◆ **Your task**
Starting with the first line of the data below, copy each line up to and including the one containing "carried.keyframe_insert(path, frame=frame(t))". Pictures stay out.

◆ **Given information**
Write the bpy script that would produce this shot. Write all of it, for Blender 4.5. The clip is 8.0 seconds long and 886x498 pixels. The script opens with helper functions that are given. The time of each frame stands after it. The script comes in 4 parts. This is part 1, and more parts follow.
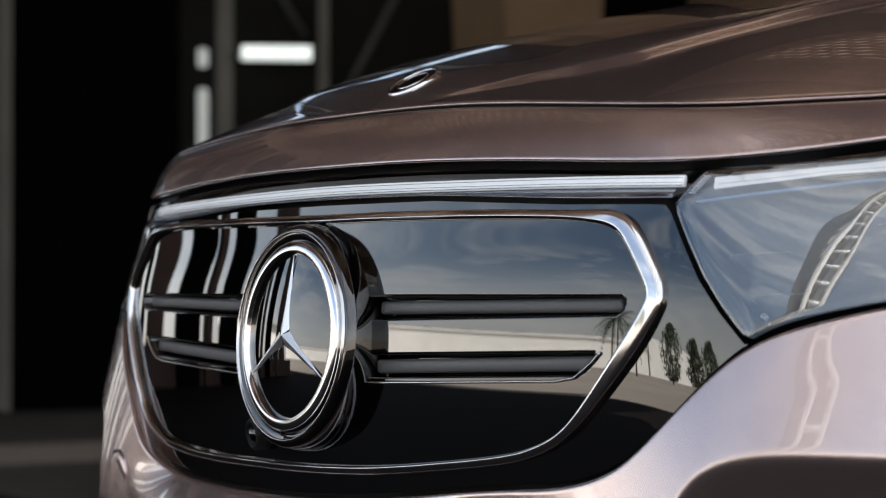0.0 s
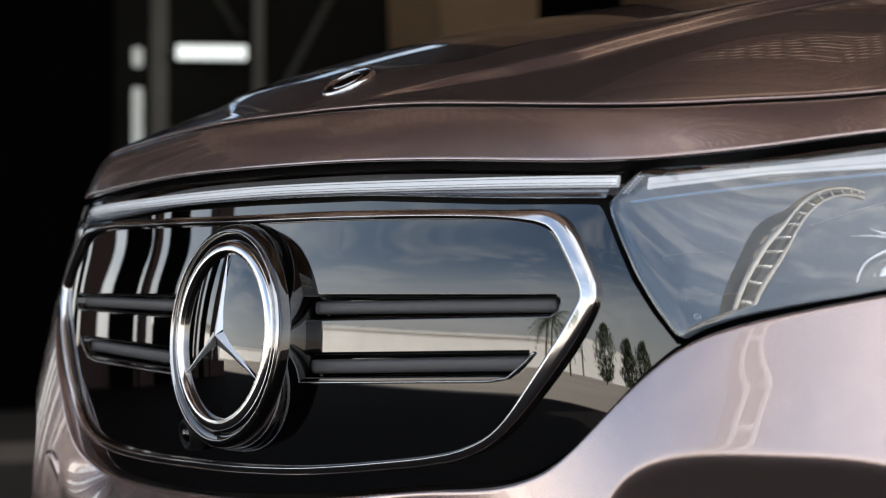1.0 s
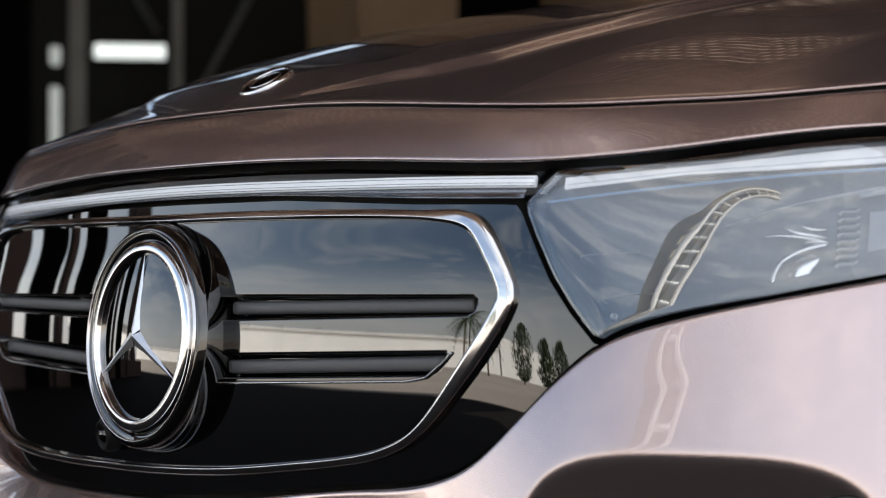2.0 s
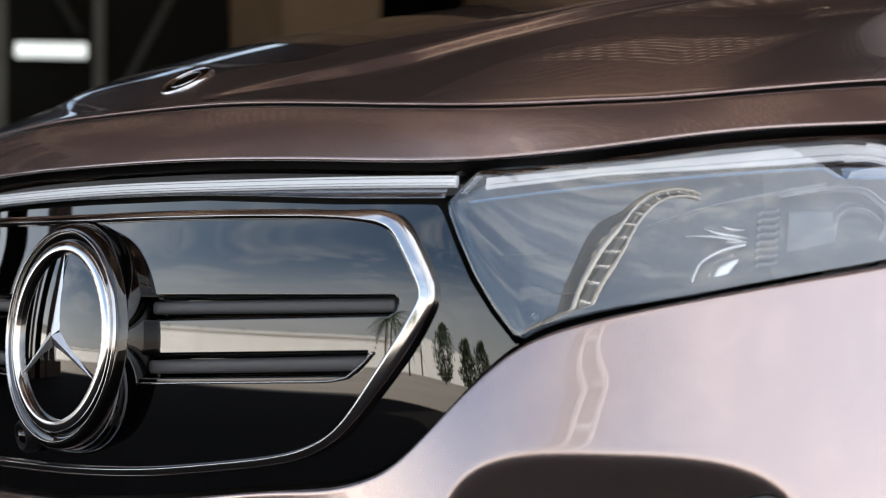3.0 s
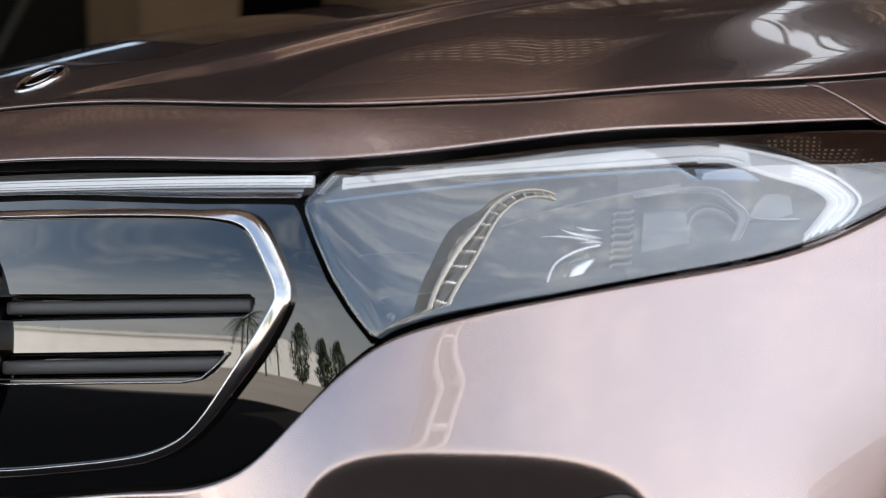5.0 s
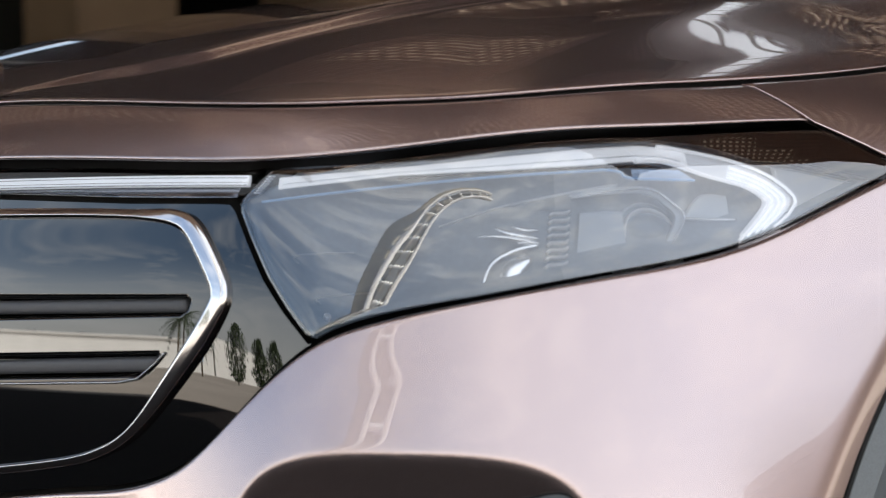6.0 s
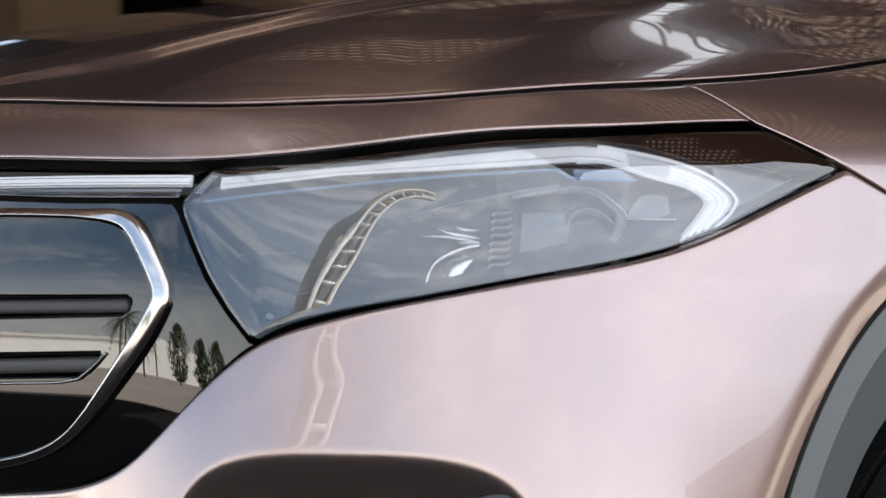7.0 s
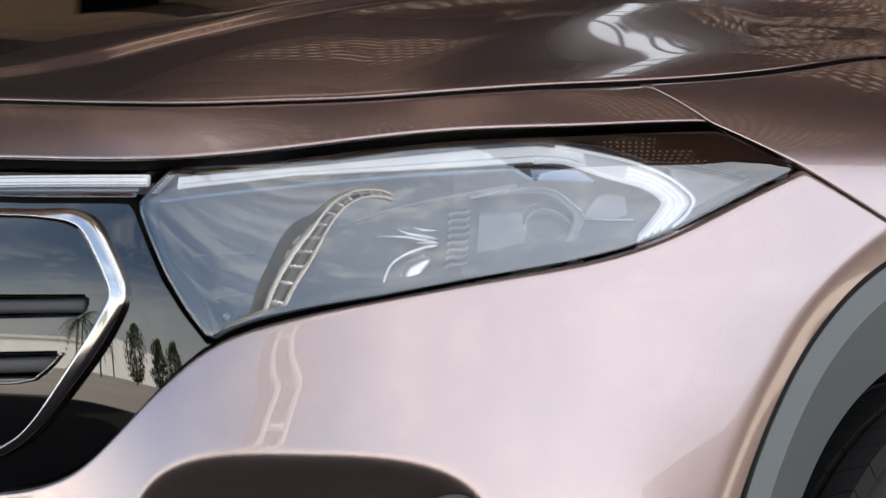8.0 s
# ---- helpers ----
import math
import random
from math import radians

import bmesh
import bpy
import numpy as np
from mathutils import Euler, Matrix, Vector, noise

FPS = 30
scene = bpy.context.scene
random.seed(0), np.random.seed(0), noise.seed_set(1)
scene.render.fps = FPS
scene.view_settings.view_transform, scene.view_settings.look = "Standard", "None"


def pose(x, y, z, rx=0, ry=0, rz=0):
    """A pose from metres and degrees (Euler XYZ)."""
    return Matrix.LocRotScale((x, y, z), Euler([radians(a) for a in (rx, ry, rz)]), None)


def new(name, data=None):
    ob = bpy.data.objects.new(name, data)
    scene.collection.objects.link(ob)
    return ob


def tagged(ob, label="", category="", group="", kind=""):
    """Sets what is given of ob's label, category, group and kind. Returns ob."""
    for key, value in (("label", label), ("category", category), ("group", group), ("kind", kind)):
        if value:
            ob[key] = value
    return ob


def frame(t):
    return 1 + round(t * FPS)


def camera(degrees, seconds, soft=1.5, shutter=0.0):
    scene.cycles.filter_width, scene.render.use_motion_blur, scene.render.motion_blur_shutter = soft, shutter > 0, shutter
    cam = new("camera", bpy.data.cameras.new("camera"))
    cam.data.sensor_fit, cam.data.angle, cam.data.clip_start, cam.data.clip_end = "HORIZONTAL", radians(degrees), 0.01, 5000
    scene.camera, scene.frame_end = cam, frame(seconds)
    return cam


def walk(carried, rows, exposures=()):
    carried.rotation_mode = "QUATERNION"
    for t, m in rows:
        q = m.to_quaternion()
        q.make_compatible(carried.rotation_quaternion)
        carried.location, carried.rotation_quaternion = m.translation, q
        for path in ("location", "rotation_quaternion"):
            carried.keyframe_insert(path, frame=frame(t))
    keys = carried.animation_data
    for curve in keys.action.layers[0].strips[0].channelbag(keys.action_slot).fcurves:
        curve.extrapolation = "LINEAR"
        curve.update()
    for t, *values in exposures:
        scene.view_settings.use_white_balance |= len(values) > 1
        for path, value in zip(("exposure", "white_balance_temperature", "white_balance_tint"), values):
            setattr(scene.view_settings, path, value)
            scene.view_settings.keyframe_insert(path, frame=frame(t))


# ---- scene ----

# ---------------------------------------------------------------- camera
LENS = 21.4
PIVOT, ARM, EYE, TURN, TILT = (2.1316, -1.2327), 0.05, 0.787, 56.3, 1.0
PAN = [(0.0, 0.0), (0.5, 0.674), (1.0, 1.574), (1.5, 2.561), (3.0, 5.421), (3.5, 6.318), (4.0, 7.180), (4.5, 8.049),
       (6.0, 10.362), (6.5, 11.126), (7.0, 11.735), (7.5, 12.282), (8.0, 12.751)]
cam = camera(LENS, 8.0, soft=1.1)
cam.data.dof.use_dof = True
cam.data.dof.focus_distance = 2.3
cam.data.dof.aperture_fstop = 7.1


def eye_row(turned):
    a = radians(TURN - turned)
    return pose(PIVOT[0] - ARM * math.sin(a), PIVOT[1] + ARM * math.cos(a), EYE, 90 + TILT, 0, TURN - turned)


walk(cam, [(t, eye_row(p)) for t, p in PAN], exposures=[(0.0, 1.95), (8.0, 1.95)])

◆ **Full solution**
Write the bpy script that would produce this shot. Write all of it, for Blender 4.5. The clip is 8.0 seconds long and 886x498 pixels. The script opens with helper functions that are given. The time of each frame stands after it. The script comes in 4 parts. This is part 1, and more parts follow.
0.0 s
1.0 s
2.0 s
3.0 s
5.0 s
6.0 s
7.0 s
8.0 s
# ---- helpers ----
import math
import random
from math import radians

import bmesh
import bpy
import numpy as np
from mathutils import Euler, Matrix, Vector, noise

FPS = 30
scene = bpy.context.scene
random.seed(0), np.random.seed(0), noise.seed_set(1)
scene.render.fps = FPS
scene.view_settings.view_transform, scene.view_settings.look = "Standard", "None"


def pose(x, y, z, rx=0, ry=0, rz=0):
    """A pose from metres and degrees (Euler XYZ)."""
    return Matrix.LocRotScale((x, y, z), Euler([radians(a) for a in (rx, ry, rz)]), None)


def new(name, data=None):
    ob = bpy.data.objects.new(name, data)
    scene.collection.objects.link(ob)
    return ob


def tagged(ob, label="", category="", group="", kind=""):
    """Sets what is given of ob's label, category, group and kind. Returns ob."""
    for key, value in (("label", label), ("category", category), ("group", group), ("kind", kind)):
        if value:
            ob[key] = value
    return ob


def frame(t):
    return 1 + round(t * FPS)


def camera(degrees, seconds, soft=1.5, shutter=0.0):
    scene.cycles.filter_width, scene.render.use_motion_blur, scene.render.motion_blur_shutter = soft, shutter > 0, shutter
    cam = new("camera", bpy.data.cameras.new("camera"))
    cam.data.sensor_fit, cam.data.angle, cam.data.clip_start, cam.data.clip_end = "HORIZONTAL", radians(degrees), 0.01, 5000
    scene.camera, scene.frame_end = cam, frame(seconds)
    return cam


def walk(carried, rows, exposures=()):
    carried.rotation_mode = "QUATERNION"
    for t, m in rows:
        q = m.to_quaternion()
        q.make_compatible(carried.rotation_quaternion)
        carried.location, carried.rotation_quaternion = m.translation, q
        for path in ("location", "rotation_quaternion"):
            carried.keyframe_insert(path, frame=frame(t))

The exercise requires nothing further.